Nildo Viana
Um filme axionômico é A
Nós a Liberdade, de René Clair (França, 1931). Claro que a percepção disto
é mais fácil assistindo ao filme. O filme mostra uma perspectiva crítica em
relação aos valores dominantes, o que pressupõe outros valores. Ao criticar o dinheiro,
trabalho alienado, o amor romântico, tal como no filme, há uma refutação de
determinados valores e uma apresentação de outros, tal como a amizade, a
liberdade (o trabalho não como alienação e sim como objetivação), o amor sexual
como parte e não como objetivo da vida.
Mas além desta crítica e dos valores antagônicos implícitos
nela, o filme apresenta explicitamente outros valores, antagônicos aos valores
dominantes. O filme ressalta a amizade como valor (acima dos interesses
financeiros), tal como se pode observar no reencontro entre os dois amigos
fugitivos da prisão. A cena apresenta o ex-prisioneiro que se tornou um
capitalista oferecendo dinheiro ao outro ex-presidiário. Este último recusa o
dinheiro e um acidente que provoca um ferimento gera uma situação que faz com
que o capitalista realize um ato de solidariedade. Isto permite o rompimento
com a desconfiança e a retomada da amizade. A canção principal do filme (dos
prisioneiros que se libertam) manifesta diversos valores e desvalores, tal como
se pode notar:
Na vida, a liberdade é tudo o
que conta
Mas o homem inventou a prisão,
Códigos e leis, fazer e não
fazer.
Trabalho, escritórios e casas
também.
Você não concorda...
O que a vida pode ser?
Meu velho amigo, a vida é
incrível
Quando se está livre para ser
você mesmo.
Então vamos, vamos nos
libertar
Ar fresco é bom para a saúde.
Em qualquer lugar, se tiver
uma chance,
Em qualquer lugar, a vida é
uma melodia.
Em qualquer lugar, é vinho e
romance
Então aqui estamos, nós dois e
a liberdade!
Você nunca deveria ter pensado
em casamento
Quando se nasceu para viver
viajando
Enquanto espera que a idade da
sabedoria o possa trazer
Pense no amor como um mero
episódio
É o nosso destino
Velho companheiro
Meu velho amigo, a terra é
redonda.
Haverá mulheres onde for
Quando finalmente chegarmos ao
fim
Será a hora de ir mais devagar
Em qualquer lugar, se você
tiver a chance
Em qualquer lugar, a vida é
uma melodia
Em qualquer lugar, é vinho e
romance
Então aqui estamos, nós e a
liberdade!
Trecho do filme com a "canção da liberdade":
Esta canção apresenta determinados desvalores, que trazem, em
si, determinados valores implícitos.
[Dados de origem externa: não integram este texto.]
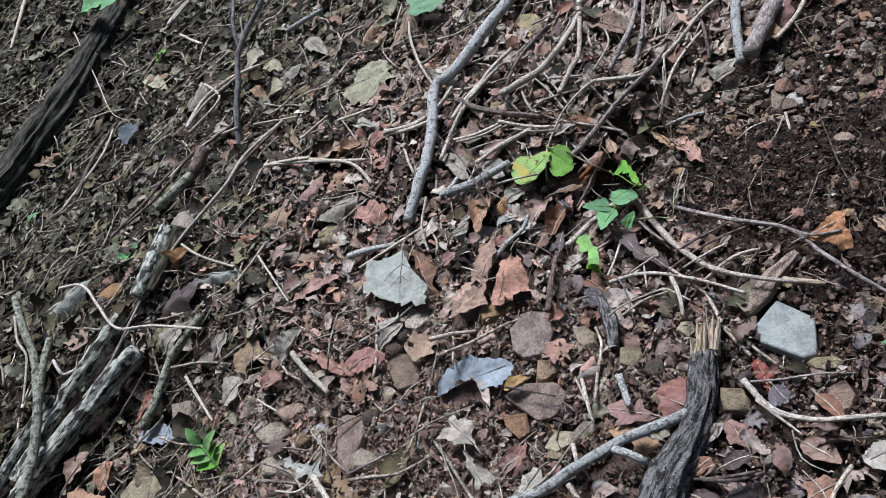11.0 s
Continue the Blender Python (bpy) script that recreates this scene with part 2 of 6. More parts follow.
SOIL = soil_material()
LEAF = {
    "pink": leaf_material("leaf_pink_brown", (0.35, 0.21, 0.165), vein=(0.42, 0.28, 0.22)),
    "brown": leaf_material("leaf_brown", (0.4, 0.235, 0.155), vein=(0.38, 0.25, 0.18)),
    "tan": leaf_material("leaf_tan", (0.36, 0.25, 0.16), vein=(0.25, 0.16, 0.1)),
    "rust": leaf_material("leaf_rust", (0.26, 0.135, 0.09), vein=(0.17, 0.07, 0.04)),
    "orange": leaf_material("leaf_orange", (0.37, 0.195, 0.09), vein=(0.27, 0.13, 0.06), dirt=0.45),
    "grey": leaf_material("leaf_grey", (0.38, 0.35, 0.285), vein=(0.26, 0.24, 0.2), spot_amount=0.25),
    "pale": leaf_material("leaf_pale_grey", (0.33, 0.35, 0.305), vein=(0.22, 0.23, 0.2), dirt=0.2, spot_amount=0.15, dv=0.05),
    "blue": leaf_material("leaf_blue_grey", (0.27, 0.31, 0.345), vein=(0.17, 0.2, 0.23), dirt=0.2, spot_amount=0.08, dv=0.08),
    "slate": leaf_material("leaf_slate_blue", (0.1, 0.118, 0.135), vein=(0.13, 0.15, 0.165), spot_amount=0.15, dv=0.08),
    "olive": leaf_material("leaf_olive_tan", (0.34, 0.325, 0.22), vein=(0.2, 0.185, 0.12), spot_amount=0.25),
    "dark": leaf_material("leaf_dark_wet", (0.075, 0.05, 0.045), vein=(0.1, 0.07, 0.06), rough=0.4),
    "green": leaf_material("leaf_green", dirt=0.12, colour=(0.15, 0.36, 0.06), vein=(0.2, 0.4, 0.1), spot_amount=0.05, rough=0.5, spots=(0.1, 0.05, 0.02)),
    "lime": leaf_material("leaf_lime_yellow", dirt=0.12, colour=(0.17, 0.38, 0.05), vein=(0.36, 0.5, 0.12), spot_amount=0.2, blotch=(0.09, 0.035, 0.012), rough=0.5, spots=(0.16, 0.06, 0.02), dv=0.05),
    "mint": leaf_material("leaf_mint_green", dirt=0.12, colour=(0.12, 0.31, 0.13), vein=(0.2, 0.38, 0.2), spot_amount=0.1, rough=0.55),
    "yellow": leaf_material("leaf_yellow", (0.55, 0.36, 0.04), vein=(0.4, 0.25, 0.04)),
}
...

Os valores explícitos são os da liberdade
(“a liberdade é tudo o que conta”), a vida (“a vida é incrível”), a
autenticidade (a vida é incrível “quando se está livre para ser você mesmo”), a
melodia (se a vida é um valor e depois se diz que “a vida é melodia”, então
esta última também é um valor), o romance, etc. No entanto, também apresenta
desvalores, que implicitamente carregam valores. Os desvalores são determinadas
invenções dos seres humanos: a prisão, códigos, leis, casamento. Por detrás de
todos estes desvalores há um valor implícito, o da liberdade. Assim, o filme A Nós a Liberdade é axionômico.
(TRECHO DO LIVRO: VIANA, Nildo. Os Valores na Sociedade Moderna. Brasília: Thesaurus, 2007).